The departments contention is that giving income-tax holiday to SIZs would lead to creation of virtual SEZs. The proposal for SIZs was mooted by the department of industrial policy and promotion (DIPP).

With revenue department apprehending revenue loss of about Rs 1,00,000 crore till 2010 due to SEZs, officials are wary of paving the way for more tax havens. While the revenue loss due to SEZs is estimated to cost Rs 48,881crore on account of indirect taxes, the contribution of direct taxes is pegged at Rs 53,740 crore. The government has phased out similar tax benefits for exports under Section 80 HHC earlier.

This exemption was withdrawn in 2005-06 after the department detected misuse. The argument put forth by the revenue department is that benefits to SEZs have been given to encourage exports. These zones have been built on the premise that taxes should not be exported. However, if goods are sold in domestic tariff area, they will be liable for payment of customs duty.
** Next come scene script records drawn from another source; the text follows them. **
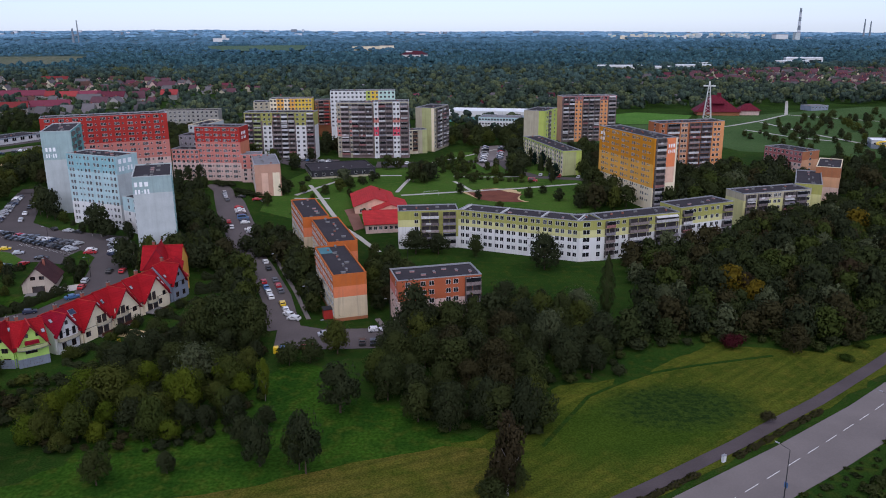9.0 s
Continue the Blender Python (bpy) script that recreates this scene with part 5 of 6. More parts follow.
tree(66.2, 125.6, 10, 7, "leaf_brown", "round", group="meadow trees")
tree(69.0, 125.8, 7, 6, "leaf_mid", "round", group="meadow trees")
tree(64.5, 122, 6, 7, "leaf_mid", "round", group="meadow trees")
tree(104.6, 218.0, 19.0, 4.8, "leaf_mid", "poplar")
tree(95.2, 212, 12, 13, "leaf_silver", group="wood by the meadow")
tree(121, 214, 12, 9, "leaf_silver", group="wood by the meadow")
tree(180.1, 203.2, 9, 11, "leaf_dark", group="wood by the road")
tree(161.6, 199.4, 9, 9, "leaf_dark", group="wood by the road")
tree(27.4, 190.5, 11.0, 8.6, "leaf_green", "round")
for x, y in ((15.9, 183.2), (21.2, 184.8)):
    tree(x, y, 7.2, 6.4, "leaf_mid", "bush")
tree(133.6, 192.5, 4.6, 6, "leaf_red", "bush")
tree(126, 151.2, 3.4, 3.4, "leaf_brown", "bush")
tree(148.5, 189, 9, 8.5, "leaf_brown", "round")
for x, y in ((160, 184), (168, 192)):
    tree(x, y, 1.6, 4.2, "leaf_weed", "bush")
tree(3.2, 406, 9.0, 12.5, "leaf_silver", detail="mid", group="park trees")
for x, y, h in ((-14, 383, 5), (24, 372, 6), (82, 350, 5)):
    tree(x, y, h, h * 1.0, "leaf_green", detail="mid", group="park trees")


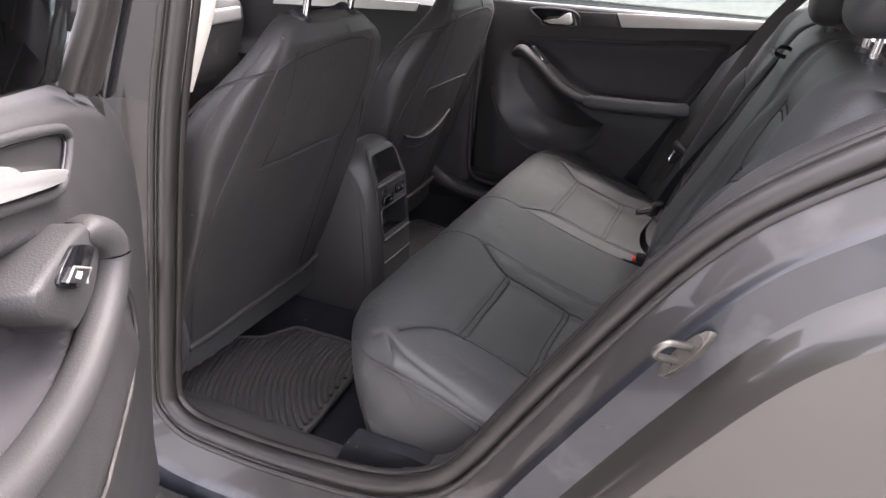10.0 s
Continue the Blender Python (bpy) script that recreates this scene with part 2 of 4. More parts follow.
def slab(name, outline, place, depth, mat, parent=None, bevel=0.003, label="", smooth=True):
    """A plate from a flat outline [(u, v)], whose point (u, v, w) place() sets in the world; w runs from 0 to depth."""
    o = np.array(outline, float)
    c = o.mean(0)
    r = np.linalg.norm(o - c, axis=1).mean()
    k = max(0.0, 1 - bevel / r)
    rows = [(o, 0.0), (o, depth - bevel if depth > 0 else depth + bevel), (c + (o - c) * (1 - 0.3 * (1 - k)), depth * (1 - 0.3 * bevel / abs(depth))), (c + (o - c) * k, depth)]
    P = np.array([[place(u, v, w) for u, v in ring] for ring, w in rows])
    v, f = rings(P)
    return mesh_object(name, v, f, mat, parent, label, smooth)


def step(a, b, x):
    t = np.clip((np.asarray(x, float) - a) / (b - a), 0, 1)
    return t * t * (3 - 2 * t)


def line_distance(px, py, poly):
    d = np.full(px.shape, 9.0)
    for (x0, y0), (x1, y1) in zip(poly[:-1], poly[1:]):
        dx, dy = x1 - x0, y1 - y0
        t = np.clip(((px - x0) * dx + (py - y0) * dy) / (dx * dx + dy * dy), 0, 1)
        d = np.minimum(d, np.hypot(px - x0 - t * dx, py - y0 - t * dy))
    return d


def ripple(a, b, seed=0):
    """A soft uneven surface, about -1 to 1."""
    r = np.random.RandomState(seed)
    out = np.zeros(np.broadcast(a, b).shape)
    for _ in range(9):
        k = r.uniform(8, 34)
        th = r.uniform(0, math.pi)
        out += np.sin(k * (np.cos(th) * a + np.sin(th) * b) + r.uniform(0, 6.3)) / 4.5
    return out


# ---------------- ground and car shell ----------------
def solid_field(xs, ys, top, bottom):
    """A block with a shaped upper side top(x, y) and an even underside."""
    out = []
    for y in ys:
        z = top(xs, np.full(len(xs), y))
        row = [(x, y, h) for x, h in zip(xs, z)]
        out.append(row + [(xs[-1], y, bottom), (xs[0], y, bottom)])
    return rings(np.array(out))


gv, gf = solid_field(np.linspace(-60, 60, 41), np.linspace(-60, 60, 41), lambda x, y: 0.01 * ripple(x * 0.02, y * 0.02), -0.3)
tagged(mesh_object("ground", gv, gf, GROUND), "pale concrete parking ground", "ground", kind="structure")


def floor_height(x, y):
    hump = 0.075 * np.exp(-(y / 0.15) ** 4)
    sill = 0.075 * step(-0.61, -0.66, y) + 0.12 * step(0.66, 0.71, y)
    rear = 0.10 * step(-0.42, -0.36, x)
    return 0.272 + hump + sill + rear + 0.002 * ripple(x * 3, y * 3, 4)


fv, ff = solid_field(np.linspace(-2.1, 0.2, 160), np.linspace(-0.69, 0.74, 120), floor_height, 0.16)
floor_ob = tagged(mesh_object("floor", fv, ff, CARPET), "dark navy-black car carpet over the floor pan", "carpet", kind="structure")


def roof_rings():
    out = []
    for x in np.linspace(-1.25, 0.75, 24):
        arch = 1.43 - 0.10 * ((x + 0.25) / 1.0) ** 2
        y = np.linspace(-0.60, 0.60, 24)
        lower = np.stack([np.full(24, x), y, arch - 0.07 * (y / 0.6) ** 4 - 0.035], 1)
        upper = np.stack([np.full(24, x), y[::-1] * 1.05, arch - 0.07 * (y[::-1] / 0.6) ** 4], 1)
        out.append(np.concatenate([lower, upper]))
    return rings(np.array(out))


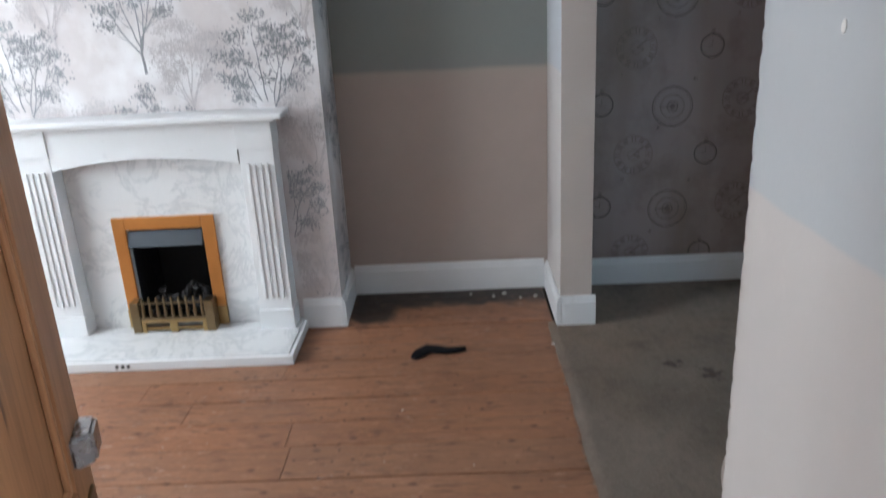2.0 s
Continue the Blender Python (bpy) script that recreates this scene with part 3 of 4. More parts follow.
# brick corner of the neighbouring house seen through the blind
bw = tagged(empty("brick_pier"), "red brick pier standing outside the back window", "brick wall")
rng = random.Random(3)
brick_bm = boxes((-0.105, 0.105, -0.05, 0.05, -0.032, 0.032), bevel=0.004)
brick_data = finish("brick", brick_bm, M_BRICK)
part("mortar", boxes((4.42, 4.60, -2.52, -2.38, 0, 1.45)), plain("grey_mortar", (0.35, 0.33, 0.30), 0.9), bw)
for k in range(19):
    b = new("brick", brick_data)
    b.parent = bw
    b.matrix_local = pose(4.51 + rng.uniform(-0.003, 0.003), -2.45, 0.04 + k * 0.075)
structure("ground", boxes((-60, -2.75 - 1.2, -60, 60, -0.3, -0.2), (XW + 0.25, 60, -60, 60, -0.3, -0.2)), plain("grey_yard_concrete", (0.25, 0.25, 0.24), 0.9), "grey concrete yard outside the windows", "ground")

# ---- front room: fireplace ----
FC = -1.855         # middle of the fire
fire_sur = tagged(empty("fire_surround"), "white painted fire surround with fluted legs and an arched frieze", "fireplace")
YB = B1[2]
bm = bmesh.new()
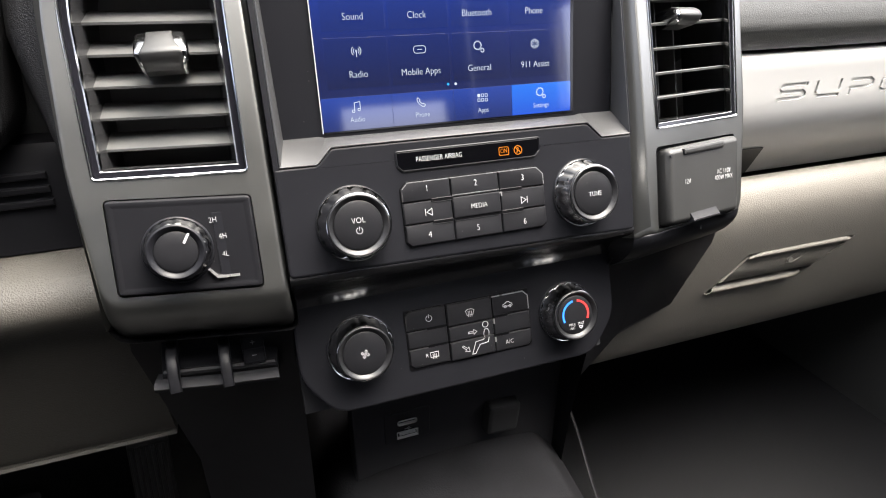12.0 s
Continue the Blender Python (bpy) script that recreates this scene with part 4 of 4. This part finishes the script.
def vent_column(s):
    side = "passenger" if s > 0 else "driver"
    t = thing("vent_surround", "grey painted surround of the " + side + " side vent column", "dashboard trim", "vent surrounds")
    radii = [0.006, 0.014, 0.010, 0.020, 0.016, 0.020, 0.008, 0.006]
    order = radii if s > 0 else radii[::-1]
    ridge = fillet(shifted(RIDGE[s], s), order, 6)
    o = fillet(shifted(SHOULDER[s], s), order, 6)
    hv = fillet(shifted(VENT[s], s), [0.0035, 0.0035, 0.016, 0.020, 0.009, 0.0035] if s > 0 else [0.0035, 0.009, 0.018, 0.016, 0.0035, 0.0035], 6)
    hp = fillet(shifted(PLATE[s], s), 0.004, 4)

    def back(p):
        """How far behind the face the bevel ends: little on the inner side, far at the top."""
        x, z = p
        near = min(1.0, max(0.0, (abs(x - XC) - 0.128) / 0.03))
        over = min(1.0, max(0.0, (z - 0.085) / 0.035))
        return 0.0062 + 0.0068 * near + 0.022 * over

    def between(f, bulge=0.0):
        loop = []
        for (a, b), (c, d) in zip(ridge, o):
            under = min(1.0, max(0.0, (b - d) / 0.022)) if s < 0 else 0.0
            y = back((c, d)) * (f - bulge * f * (1 - f)) * (1 - under) + 0.031 * f ** 1.9 * under
            loop.append((a + (c - a) * f, y, b + (d - b) * f))
        return loop

    def behind(out, deep):
        return [(x, max(deep, back((x0, z0)) + 0.002, 0.038 if s < 0 and z0 < -0.155 else 0.0), z) for (x, z), (x0, z0) in zip(inset(o, -out), o)]

    bm = loft([behind(0.0050, 0.100), behind(0.0040, 0.055), behind(0.0012, 0.018), between(1.0), between(0.93, 0.1), between(0.8, 0.1), between(0.65, 0.1), between(0.5, 0.1), between(0.36, 0.15), between(0.24, 0.2), between(0.12, 0.3), between(0.04, 0.5), at_y(inset(ridge, 0.0004), 0.0), at_y(inset(ridge, 0.0014), -0.0001), at_y(inset(ridge, 0.0016), -0.0001)])
    holed(inset(ridge, 0.0016), [hv, hp], -0.0001, bm)
    bmesh.ops.remove_doubles(bm, verts=bm.verts, dist=1e-6)
    for w in bm.verts:
        if s > 0:
            w.co.z = max(w.co.z, 0.078 * (abs(w.co.x - XC) - 0.12) - 0.1480)
        w.co.x = XC + s * max(s * (w.co.x - XC), 0.1180)
    part("shell", turned(bm), TRIM, t, angle=24)
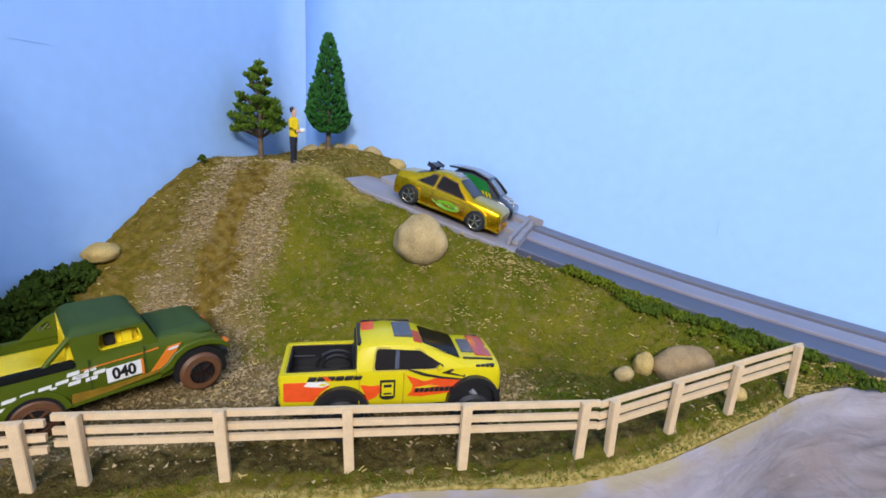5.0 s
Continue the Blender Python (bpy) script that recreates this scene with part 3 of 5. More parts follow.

If domestic supplies are also treated on a par with exports by providing sops to SIZs, there would be no distinction between such supplies and exports. Also, giving such benefits to domestic supplies from these zones would create inequity as domestic manufacturer outside these zones would not be able to get tax benefits and they would be paying all taxes for carrying out a similar function. Already, export units in domestic tariff area are complaining about discrimination.

In the case of SIZ, the tax benefits will create large scale disparity, giving immense cost advantage to units in SIZs. In fact, domestic supplies do not get such benefits in any country worldover, officials of the revenue department have argued.